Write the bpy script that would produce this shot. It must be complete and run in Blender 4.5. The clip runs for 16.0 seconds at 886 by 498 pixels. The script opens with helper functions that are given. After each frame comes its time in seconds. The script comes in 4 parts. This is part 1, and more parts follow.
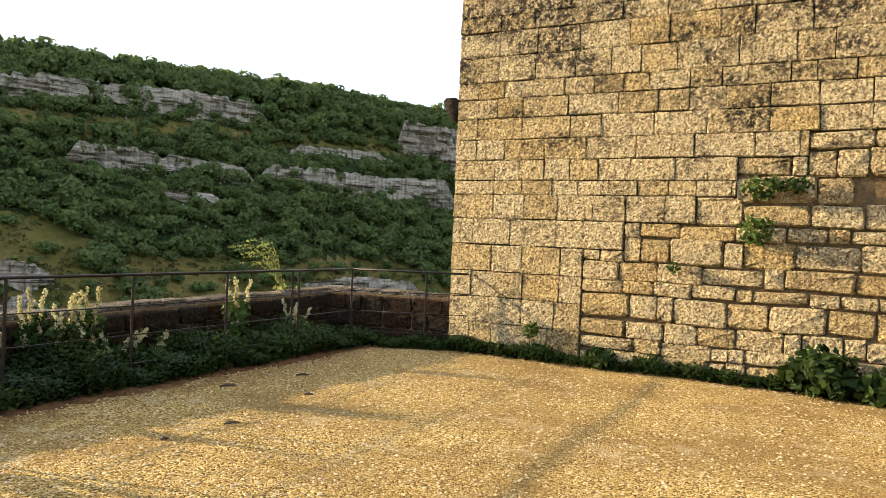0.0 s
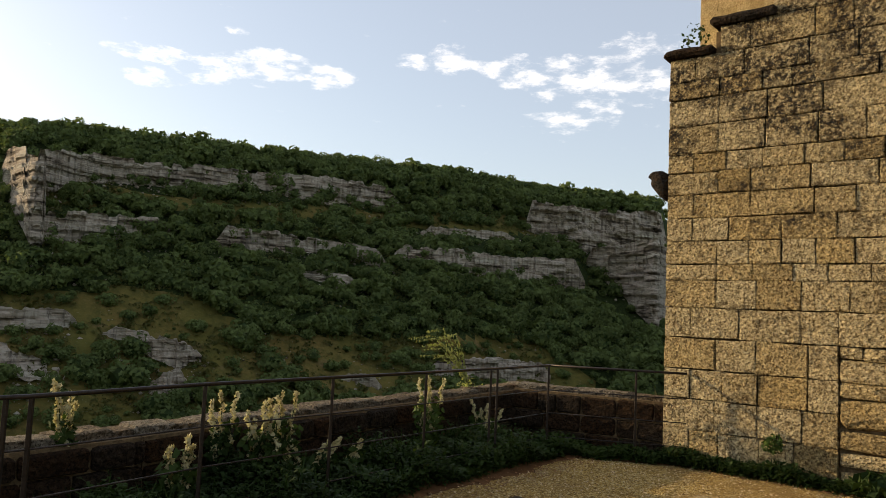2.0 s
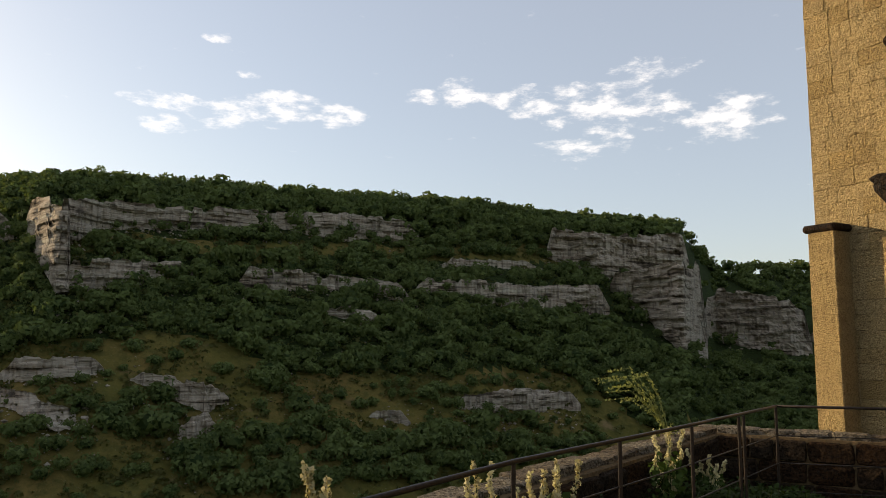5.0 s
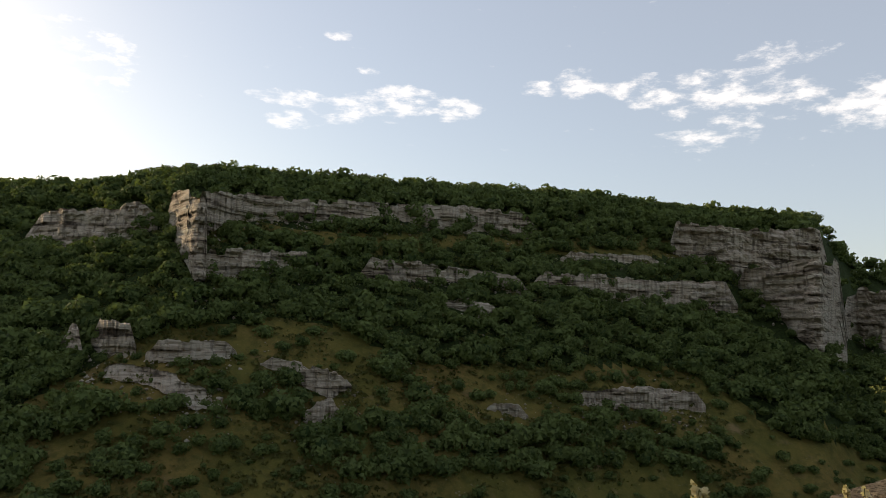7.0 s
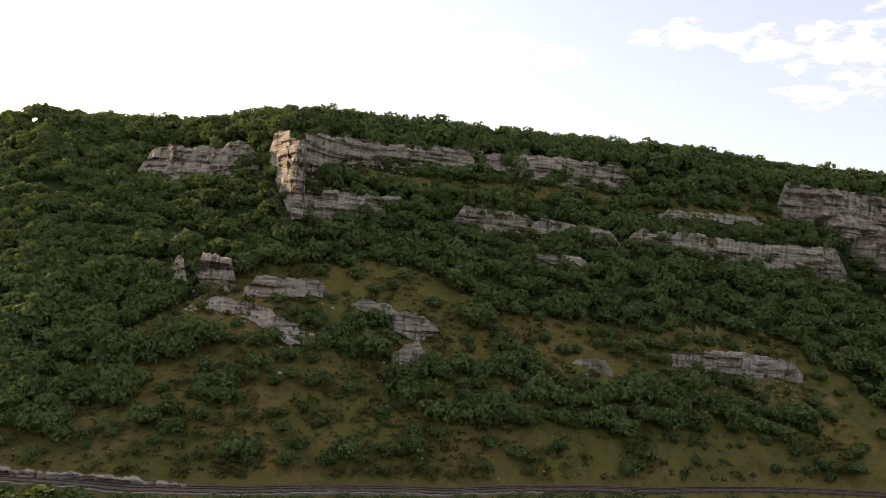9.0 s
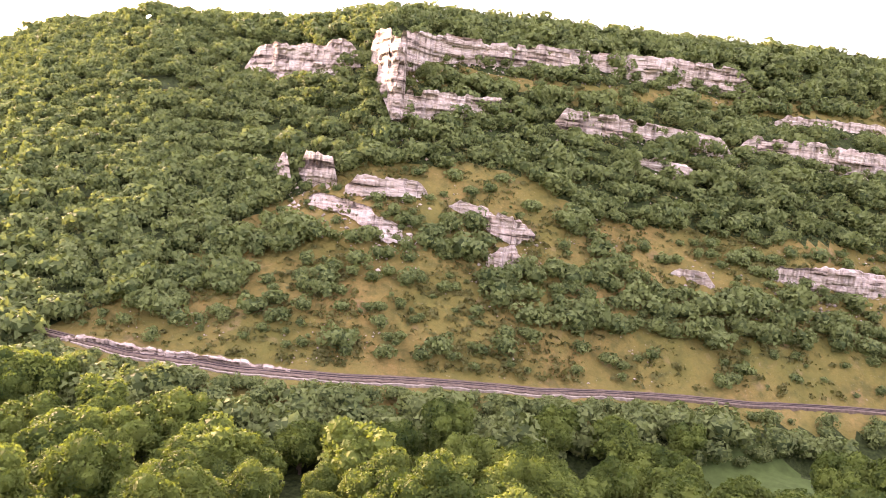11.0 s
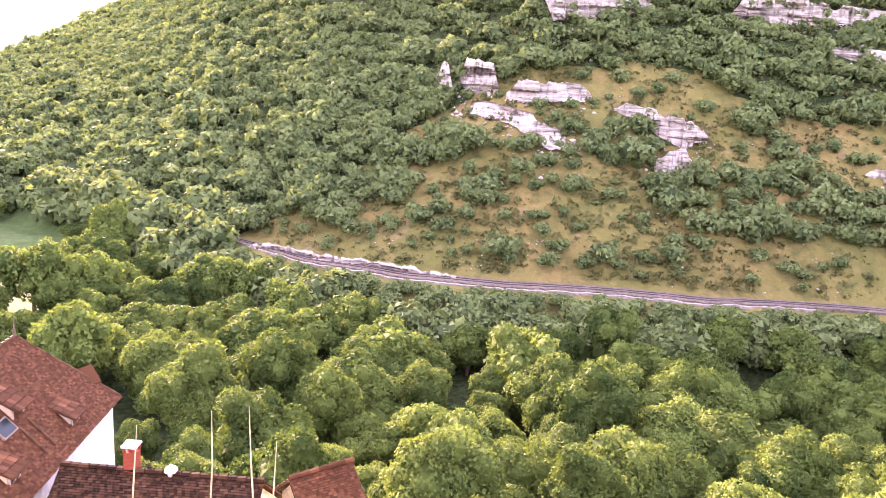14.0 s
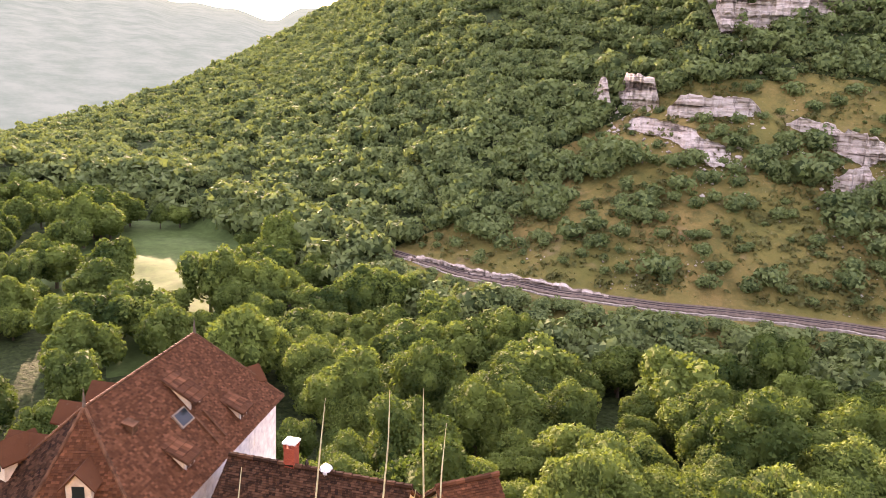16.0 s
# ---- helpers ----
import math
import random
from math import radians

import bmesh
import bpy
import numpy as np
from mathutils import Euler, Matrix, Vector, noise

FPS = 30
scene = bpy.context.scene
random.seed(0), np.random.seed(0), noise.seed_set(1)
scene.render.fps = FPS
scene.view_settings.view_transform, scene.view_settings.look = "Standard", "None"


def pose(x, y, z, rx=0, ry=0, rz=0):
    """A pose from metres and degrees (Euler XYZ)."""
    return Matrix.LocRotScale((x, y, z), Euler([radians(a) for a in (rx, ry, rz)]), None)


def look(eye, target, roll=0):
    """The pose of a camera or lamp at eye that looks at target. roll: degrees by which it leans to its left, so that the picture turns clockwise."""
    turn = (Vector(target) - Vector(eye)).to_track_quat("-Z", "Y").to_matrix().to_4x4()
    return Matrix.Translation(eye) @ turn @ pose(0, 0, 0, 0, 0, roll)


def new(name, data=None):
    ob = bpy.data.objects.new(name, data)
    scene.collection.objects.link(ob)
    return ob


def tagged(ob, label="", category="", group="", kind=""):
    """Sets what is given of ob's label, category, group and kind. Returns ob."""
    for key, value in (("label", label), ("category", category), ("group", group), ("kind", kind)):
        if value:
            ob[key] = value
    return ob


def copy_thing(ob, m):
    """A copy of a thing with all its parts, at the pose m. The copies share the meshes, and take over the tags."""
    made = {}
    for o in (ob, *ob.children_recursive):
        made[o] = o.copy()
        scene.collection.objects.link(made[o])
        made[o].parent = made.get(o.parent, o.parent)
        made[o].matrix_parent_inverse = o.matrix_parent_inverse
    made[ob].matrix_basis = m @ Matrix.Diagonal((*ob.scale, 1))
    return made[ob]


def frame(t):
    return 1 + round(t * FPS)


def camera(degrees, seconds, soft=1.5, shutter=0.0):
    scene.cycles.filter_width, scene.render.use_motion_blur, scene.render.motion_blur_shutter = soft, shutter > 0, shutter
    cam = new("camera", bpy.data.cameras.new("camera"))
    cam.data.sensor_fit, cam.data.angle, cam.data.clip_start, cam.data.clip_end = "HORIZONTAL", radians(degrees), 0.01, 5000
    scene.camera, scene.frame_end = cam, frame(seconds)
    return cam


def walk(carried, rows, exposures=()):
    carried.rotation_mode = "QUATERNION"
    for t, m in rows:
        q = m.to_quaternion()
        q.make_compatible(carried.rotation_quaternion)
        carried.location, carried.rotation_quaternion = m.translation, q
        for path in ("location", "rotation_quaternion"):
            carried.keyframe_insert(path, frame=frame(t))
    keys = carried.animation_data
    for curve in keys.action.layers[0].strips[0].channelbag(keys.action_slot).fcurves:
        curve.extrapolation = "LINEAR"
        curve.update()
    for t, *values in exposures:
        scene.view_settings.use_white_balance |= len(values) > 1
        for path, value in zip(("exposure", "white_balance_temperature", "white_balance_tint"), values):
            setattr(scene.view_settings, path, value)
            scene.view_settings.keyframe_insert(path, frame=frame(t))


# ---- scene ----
cam = camera(61.0, 16.0, soft=0.8)
PATH = [
    (0, (1.196, 1.309, 1.518), (1.533, 3.28, 1.493), 2.5),
    (0.5, (1.013, 1.648, 1.562), (1.236, 3.633, 1.468), 1.9),
    (1, (0.787, 1.939, 1.568), (1.004, 3.926, 1.524), 2.2),
    (1.5, (0.572, 2.153, 1.58), (0.716, 4.146, 1.653), 2.6),
    (2, (0.386, 2.532, 1.632), (0.38, 4.525, 1.802), 2.7),
    (2.5, (0.103, 2.729, 1.623), (0.01, 4.718, 1.81), 1.5),
    (3, (-0.219, 2.913, 1.642), (-0.299, 4.899, 1.857), 1.0),
    (3.5, (-0.463, 3.261, 1.682), (-0.513, 5.246, 1.917), 0.4),
    (3.7, (-0.629, 3.312, 1.666), (-0.67, 5.297, 1.908), 0.2),
    (5.8, (-2.075, 4.018, 1.657), (-2.162, 6.0, 1.911), 0.9),
    (6, (-2.223, 3.986, 1.639), (-2.347, 5.968, 1.878), 1.0),
    (6.2, (-2.361, 4.035, 1.637), (-2.526, 6.014, 1.879), 1.2),
    (6.5, (-2.571, 4.117, 1.683), (-2.804, 6.088, 1.929), 1.0),
    (7, (-2.955, 4.363, 1.645), (-3.309, 6.318, 1.874), 2.0),
    (7.5, (-3.222, 4.72, 1.653), (-3.675, 6.657, 1.859), 2.9),
    (8, (-3.413, 4.946, 1.686), (-3.94, 6.866, 1.866), 4.0),
    (8.2, (-3.452, 5.009, 1.707), (-3.99, 6.928, 1.874), 4.3),
    (10.3, (-3.282, 5.328, 1.583), (-3.961, 7.206, 1.467), 7.3),
    (10.5, (-3.297, 5.403, 1.612), (-4.008, 7.267, 1.47), 7.2),
    (11, (-3.199, 5.58, 1.671), (-3.995, 7.404, 1.467), 7.0),
    (11.5, (-3.038, 5.807, 1.703), (-3.915, 7.582, 1.421), 6.8),
    (12, (-2.909, 5.874, 1.715), (-3.846, 7.603, 1.353), 6.2),
    (12.5, (-2.854, 5.86, 1.699), (-3.83, 7.552, 1.269), 5.4),
    (13, (-2.876, 5.868, 1.711), (-3.879, 7.537, 1.256), 4.9),
    (13.5, (-2.907, 5.907, 1.704), (-3.949, 7.549, 1.236), 4.4),
    (14, (-2.962, 5.872, 1.679), (-4.088, 7.453, 1.194), 4.2),
    (14.5, (-2.993, 5.822, 1.639), (-4.227, 7.315, 1.141), 3.9),
    (15, (-2.982, 5.841, 1.65), (-4.307, 7.254, 1.152), 3.5),
    (15.5, (-2.948, 5.79, 1.652), (-4.337, 7.147, 1.173), 3.2),
    (16, (-2.923, 5.777, 1.664), (-4.353, 7.094, 1.195), 3.1),
]
walk(cam, [(t, look(eye, target, roll)) for t, eye, target, roll in PATH], exposures=[(0, 1.5, 6400, 10), (1.5, 1.35, 6500, 10), (2.0, 0.3, 6900, 11), (8.2, 0.1, 7000, 12), (10.5, 3.0, 7400, 50), (11.5, 3.35, 7100, 53), (12.2, 3.5, 6900, 56), (13, 3.7, 6200, 57), (14, 3.7, 6400, 59), (15, 3.3, 6400, 51), (16, 2.88, 6900, 46)])

# ---- light ----
SUN_AZ, SUN_EL = 66.0, 13.5          # degrees left of +y, above the horizon
sun_dir = Vector((-math.sin(radians(SUN_AZ)) * math.cos(radians(SUN_EL)),
                  math.cos(radians(SUN_AZ)) * math.cos(radians(SUN_EL)), math.sin(radians(SUN_EL))))
sun = new("sun", bpy.data.lights.new("sun", "SUN"))
sun.data.energy, sun.data.angle, sun.data.color = 5.0, radians(0.6), (1.0, 0.80, 0.52)
sun.matrix_world = look((0, 0, 60), Vector((0, 0, 60)) - sun_dir)

world = bpy.data.worlds.new("sky")
scene.world = world
world.use_nodes = True
wn, wl = world.node_tree.nodes, world.node_tree.links
wn.clear()
w_out, w_bg = wn.new("ShaderNodeOutputWorld"), wn.new("ShaderNodeBackground")
sky = wn.new("ShaderNodeTexSky")
sky.sky_type, sky.sun_disc = "NISHITA", False
sky.sun_elevation, sky.sun_rotation = radians(SUN_EL), radians(-SUN_AZ)
sky.air_density, sky.dust_density, sky.ozone_density = 1.0, 1.3, 1.5
w_bg.inputs["Strength"].default_value = 0.185


def sky_math(op, a, b=0.0):
    m = wn.new("ShaderNodeMath")
    m.operation = op
    for k, v in enumerate((a, b)):
        if isinstance(v, (int, float)):
            m.inputs[k].default_value = v
        else:
            wl.new(v, m.inputs[k])
    return m.outputs["Value"]


# small fair-weather clouds: middle (degrees left of +y, above the horizon), half width, half height, thickness
CLOUDS = [(21.0, 17.2, 5.0, 0.8, 0.7), (14.3, 17.3, 4.2, 1.5, 1.0), (9.8, 17.1, 2.8, 1.1, 0.8), (22.3, 15.6, 2.6, 0.8, 0.7), (18.8, 16.3, 2.6, 0.9, 0.7),
          (3.0, 18.7, 2.0, 0.7, 0.9), (-0.2, 19.0, 2.6, 1.3, 1.1), (-6.0, 18.2, 5.5, 1.5, 0.7), (-11.5, 17.5, 6.5, 2.4, 0.75), (-14.5, 20.2, 4.0, 1.0, 0.55),
          (-9.0, 14.7, 4.5, 1.0, 0.75), (-19.5, 16.3, 4.5, 2.0, 0.8), (19.0, 22.0, 1.3, 0.5, 0.8), (16.5, 19.6, 1.2, 0.4, 0.7), (39.0, 18.0, 7.0, 3.0, 0.5)]
w_geo, w_sep = wn.new("ShaderNodeTexCoord"), wn.new("ShaderNodeSeparateXYZ")
wl.new(w_geo.outputs["Generated"], w_sep.inputs["Vector"])
w_az = sky_math("MULTIPLY", sky_math("ARCTAN2", sky_math("MULTIPLY", w_sep.outputs["X"], -1.0), w_sep.outputs["Y"]), 57.2958)
w_el = sky_math("MULTIPLY", sky_math("ARCSINE", w_sep.outputs["Z"]), 57.2958)
w_sum = 0.0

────

▶ [DIRECTIONS FOR THIS TASK]: Everything from the top line of the data down to and including the line with "ob = bpy.data.objects.new(name, data)" is to be copied, except the pictures.

▶ [ANSWER FOR THIS EXERCISE]:
Write the bpy script that would produce this shot. It must be complete and run in Blender 4.5. The clip runs for 16.0 seconds at 886 by 498 pixels. The script opens with helper functions that are given. After each frame comes its time in seconds. The script comes in 4 parts. This is part 1, and more parts follow.
0.0 s
2.0 s
5.0 s
7.0 s
9.0 s
11.0 s
14.0 s
16.0 s
# ---- helpers ----
import math
import random
from math import radians

import bmesh
import bpy
import numpy as np
from mathutils import Euler, Matrix, Vector, noise

FPS = 30
scene = bpy.context.scene
random.seed(0), np.random.seed(0), noise.seed_set(1)
scene.render.fps = FPS
scene.view_settings.view_transform, scene.view_settings.look = "Standard", "None"


def pose(x, y, z, rx=0, ry=0, rz=0):
    """A pose from metres and degrees (Euler XYZ)."""
    return Matrix.LocRotScale((x, y, z), Euler([radians(a) for a in (rx, ry, rz)]), None)


def look(eye, target, roll=0):
    """The pose of a camera or lamp at eye that looks at target. roll: degrees by which it leans to its left, so that the picture turns clockwise."""
    turn = (Vector(target) - Vector(eye)).to_track_quat("-Z", "Y").to_matrix().to_4x4()
    return Matrix.Translation(eye) @ turn @ pose(0, 0, 0, 0, 0, roll)


def new(name, data=None):
    ob = bpy.data.objects.new(name, data)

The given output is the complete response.